I have been freed from chocolate but do not want to simply pick up another habit of overeating chips and bread. Same thing here… I don’t want to lose an obsession with food simply to replace it with an obsession based on how mankind views my body. I’m afraid the latter would be a far more dangerous addiction than chocolate, bread, or chips.

Don’t judge by appearance or height… The LORD doesn’t see things the way you see them. People judge by outward appearance, but the LORD looks at the heart.” 1 Samuel 16:7

Day Fourteen: Exaggerated Eternity

I am blatantly going to borrow quite a bit of this material from pastor Dr. Richard Mark Lee‘s sermon on Sunday. It was a wicked awesome sermon… hmmmm, maybe I need to find another word than “wicked” to describe how awesome a sermon is. hehe

Anyway, he was talking about the end of the world (aka: tribulation) and near the end of the sermon he discussed how we can change our focus from materialism to eternity. He led us all in this song…

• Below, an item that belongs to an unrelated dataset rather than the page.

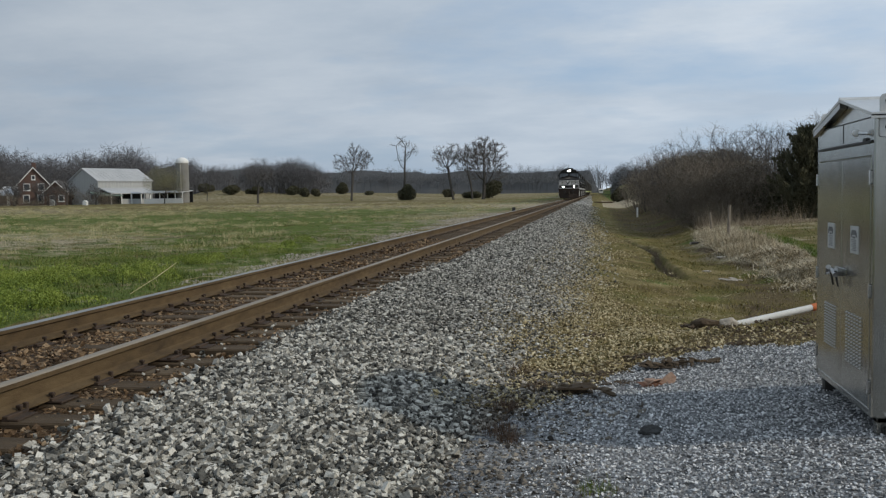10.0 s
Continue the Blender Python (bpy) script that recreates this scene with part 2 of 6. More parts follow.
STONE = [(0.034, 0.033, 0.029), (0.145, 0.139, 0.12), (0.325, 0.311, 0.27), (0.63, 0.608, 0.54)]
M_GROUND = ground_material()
# near bed: STONE darkened to a third as the shade between the stones
M_BALLAST = ballast_material("ballast_bed_gap_shade", [tuple(0.34 * v for v in c) for c in STONE], 0.045)
# far bed: the same stone without that painted gap shade
M_BALLAST_FAR = ballast_material("ballast_bed_undarkened", STONE, 0.045)
M_TANBED = ballast_material("ballast_tan", [(0.085, 0.063, 0.028), (0.185, 0.143, 0.064), (0.32, 0.255, 0.12), (0.5, 0.42, 0.25)], 0.04)
M_CRIB = ballast_material("ballast_brown", [(0.032, 0.019, 0.009), (0.08, 0.048, 0.024), (0.142, 0.089, 0.046), (0.25, 0.178, 0.108)], 0.05)
M_STONE = material("ballast_stone", STONE, 14, 0.88, bump=0.5, bump_scale=60, island=0.41)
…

Turn your eyes upon Jesus,
Look full in his wonderful face,
And the things of earth will grown strangely dim
In the light of His glory and grace.

The he said something along these lines:

The more we focus on the temporary things of this world, then the more eternity grows dim and the temporary becomes exaggerated.

Straight up. That action got my attention.

Now it can relate to about a billion things in our lives, but for the purpose of my covenant, I’m going to apply it to the destruction of my food addiction… because as I’ve shared, the power of food (definitely something that would be considered “temporary”) has become sooooo exaggerated.

I’ve heard that one of the hardest things for people trying to break some kind of addiction or lust or whatev… is that when you are trying not to eat, not to lust, not to drink, smoke, gossip… that it is like ALL you can manage to think about. Example:

In the past when I have dieted, I would be thinking “Don’t eat the chocolate. Don’t eat the chocolate. Don’t eat the chocolate.” Well, it’s like telling someone, “Don’t think about a red fire truck.” Well….. what the heck are we GONNA think about???? A red. fire. truck. So if I’m thinking “Don’t eat the chocolate”… it’s like the pull of chocolate suddenly becomes overexaggerated until I simply can’t resist the pull anymore.

But, instead of “Don’t eat the chocolate” I’m thinking “Honor God with my body” or “Please God with my sacrifice”, then what starts to become exaggerated in that case? GOD!

Shaweet! It’s such a simple but great way of looking at how our minds flip flop the things of this world with the things of eternity. So the goal is to live out this sentence…

The more I focus on eternity, then the more the things of this earth will grow dim and eternity will become exaggerated.